I have been thinking, lately, about weeding my driveway.
It is paved, yes; and apparently the impermeability of asphalt has been vastly overstated, as there are weeds growing through the cracks all over the bloody thing. Oddly, I don’t want to weed it. I like it. All of those supposedly fragile bits of green cracking their way right up through our technological magnificence. Take that! they say. Ha! Some Masters of the Universe you turned out to be.
I have been thinking about raccoons, too.
We have no garage; therefore, the garbage is kept outside; therefore, raccoons eat it. This does not philosophically bother me. After all, simply by putting something in the garbage, I’ve declared it to be a useless thing of no further value to anyone, and as such, I’d rather it find a good home in the warm belly of a living creature than sit, unrotting, in a landfill for 500 years. That this places me outside of mainstream North American opinion I am well aware. I don’t like the mess, but honestly, how can I complain? We came in, chopped their homes to the ground, and now we expect them to slink away quietly like friendly and cooperative wildlife and make a home for themselves somewhere we don’t have to be inconvenienced by the needs we prevent them otherwise from filling. I say, if our occupied human communities showed this grit … actually, when our occupied human communities show this grit, we call them terrorists and blow them up. In any case, my sympathies are firmly with the raccoons.

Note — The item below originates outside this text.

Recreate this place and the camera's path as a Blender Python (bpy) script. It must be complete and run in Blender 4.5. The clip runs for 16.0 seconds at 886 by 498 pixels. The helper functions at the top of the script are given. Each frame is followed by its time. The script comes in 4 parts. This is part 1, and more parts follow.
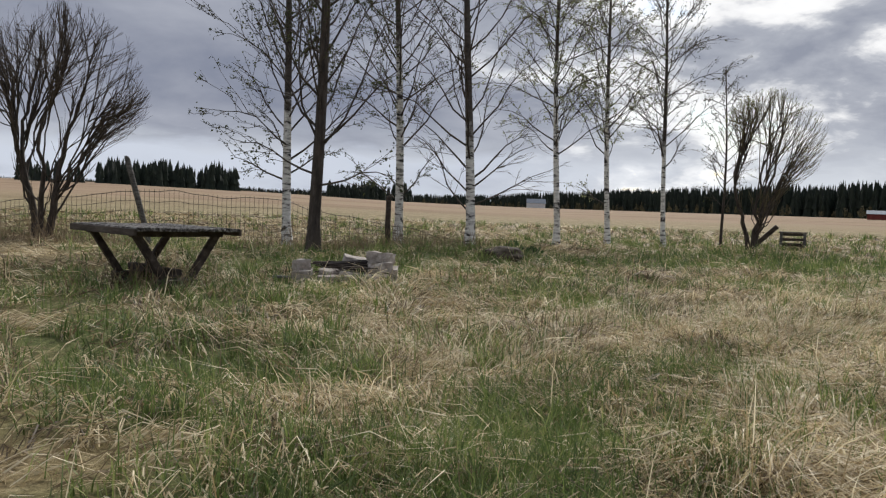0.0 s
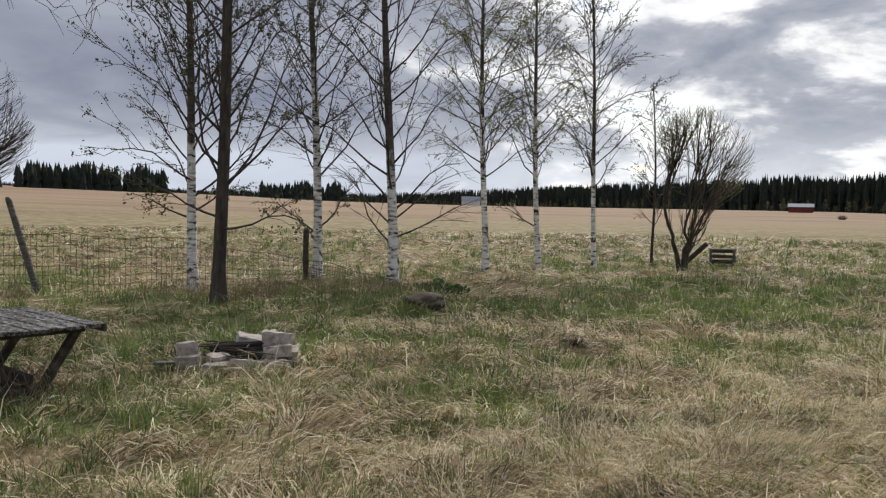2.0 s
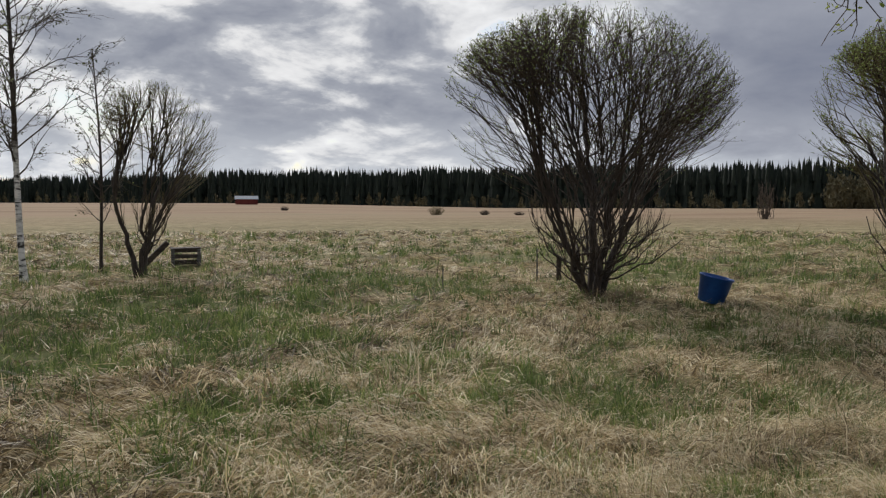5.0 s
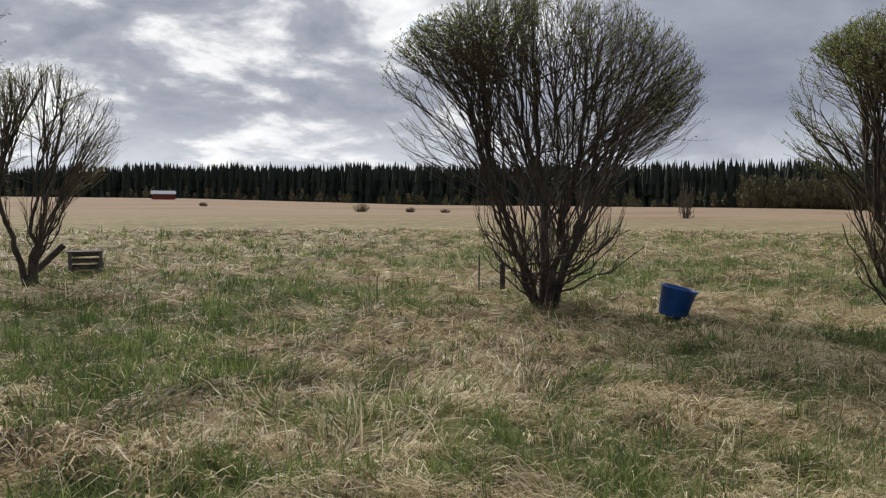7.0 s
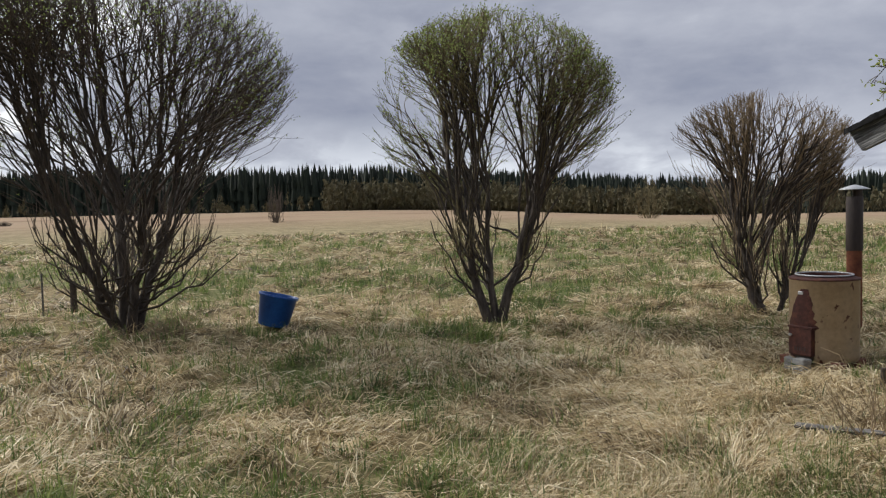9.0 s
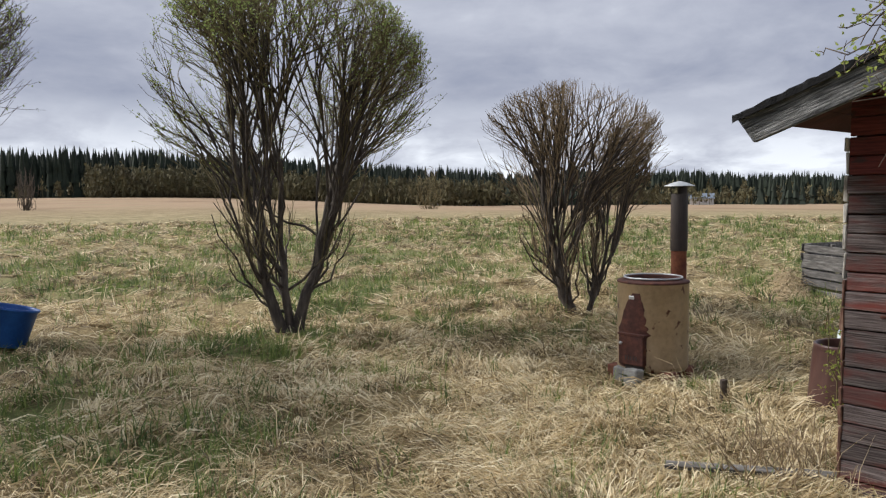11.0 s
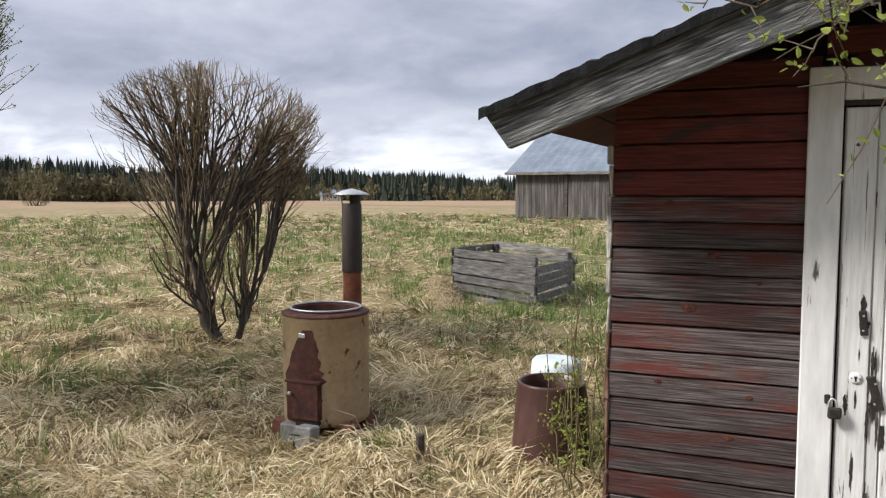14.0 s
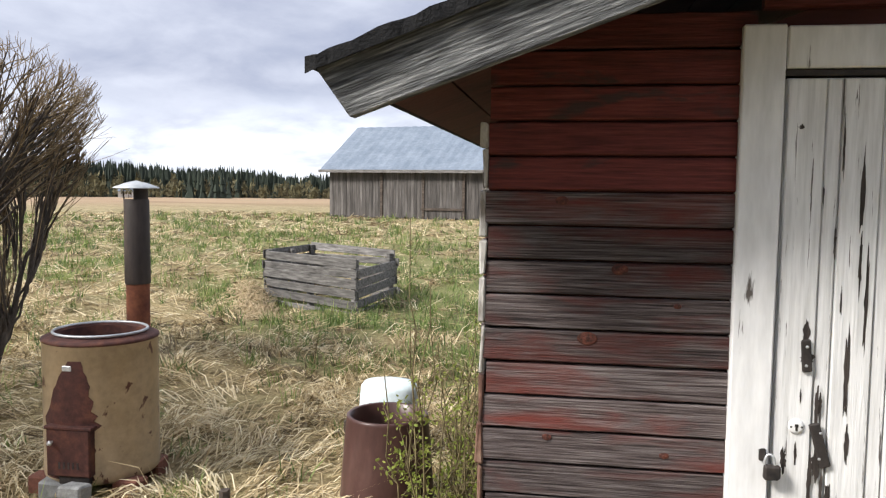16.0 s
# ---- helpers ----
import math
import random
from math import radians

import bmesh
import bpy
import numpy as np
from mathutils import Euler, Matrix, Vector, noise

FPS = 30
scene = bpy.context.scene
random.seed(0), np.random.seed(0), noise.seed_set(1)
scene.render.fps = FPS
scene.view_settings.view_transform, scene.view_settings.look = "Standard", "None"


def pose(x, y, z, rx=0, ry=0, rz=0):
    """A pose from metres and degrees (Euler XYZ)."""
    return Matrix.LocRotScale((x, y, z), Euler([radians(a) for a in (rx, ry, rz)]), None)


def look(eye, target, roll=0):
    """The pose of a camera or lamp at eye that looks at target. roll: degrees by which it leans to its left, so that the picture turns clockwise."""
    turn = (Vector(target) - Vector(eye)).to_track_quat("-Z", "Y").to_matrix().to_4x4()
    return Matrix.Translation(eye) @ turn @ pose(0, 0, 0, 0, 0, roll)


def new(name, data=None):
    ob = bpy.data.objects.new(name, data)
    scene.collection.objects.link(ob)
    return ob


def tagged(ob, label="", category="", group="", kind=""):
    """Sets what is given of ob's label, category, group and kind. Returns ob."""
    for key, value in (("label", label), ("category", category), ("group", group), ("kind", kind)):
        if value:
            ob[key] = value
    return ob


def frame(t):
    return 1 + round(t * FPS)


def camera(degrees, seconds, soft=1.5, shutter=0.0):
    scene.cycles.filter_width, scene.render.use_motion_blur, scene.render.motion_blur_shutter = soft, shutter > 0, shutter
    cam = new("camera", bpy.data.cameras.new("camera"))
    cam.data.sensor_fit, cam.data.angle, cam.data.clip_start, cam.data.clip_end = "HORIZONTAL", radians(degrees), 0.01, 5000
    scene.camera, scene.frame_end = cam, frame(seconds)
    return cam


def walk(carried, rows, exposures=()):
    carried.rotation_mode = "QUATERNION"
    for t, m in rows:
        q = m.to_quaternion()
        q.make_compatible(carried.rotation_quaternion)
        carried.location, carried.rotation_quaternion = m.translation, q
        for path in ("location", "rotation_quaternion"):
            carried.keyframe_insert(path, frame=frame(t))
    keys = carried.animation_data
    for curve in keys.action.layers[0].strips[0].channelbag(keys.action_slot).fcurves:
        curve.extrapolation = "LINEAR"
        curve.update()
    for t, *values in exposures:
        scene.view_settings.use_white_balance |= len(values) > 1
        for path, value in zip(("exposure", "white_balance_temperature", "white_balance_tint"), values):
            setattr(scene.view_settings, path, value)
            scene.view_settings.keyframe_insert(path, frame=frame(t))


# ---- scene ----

Which doesn’t mean I enjoy scraping rotting food off of the patio stones once a week, so I caved eventually and found a heavy rock to place on the lid. The raccoons, clever devils, chewed a hole near the bottom of the plastic garbage can and spilled it all over the patio stones anyway.
Frances says that raccoons are “messy little composers” and that if she were a raccoon, she would do the considerate thing and take away what she’d like to eat in a garbage bag, and eat it neatly after climbing through the crack in the front steps where we suspect the raccoons hide out in poor weather. That would be very much like a Frances-raccoon, but it’s not like the actual raccoons, who make a mess.
I admire them. They’ve made a life for themselves in hostile surroundings, and proven to be clever and much tougher than we are.
My home was never going to be separate from nature anyway. There’s bugs in the walls, eh? Ants, spiders, millipedes. Let them stay. Why not? There’s air–air’s nature, right?–there’s water, and water’s definitely nature, even chlorinated and filtered. There’s Frances’s little pots of half-starved seedlings on the windowsill. There’s the wood beams in the walls–that’s nature–the steel posts–nature too. Gypsum, concrete, cotton; nature, nature, nature. And, of course, there are the warm animal bodies themselves: two guinea pigs, two primates. And apparently a couple of raccoons eating silently under the front steps.
I am a sorry excuse for a suburbanite. I like my civilization happily permeable, hopelessly intermixed with nature–because the suburbs are nature, just mangled to within a bare millimetre of their lives. I like to think of the human nature of my little home and the non-human nature of its surroundings knotted together like the warp and woof of a woven fabric.
I’m not going to keep non-human nature out of ‘my space’ no matter how hard I try, so why not welcome it in?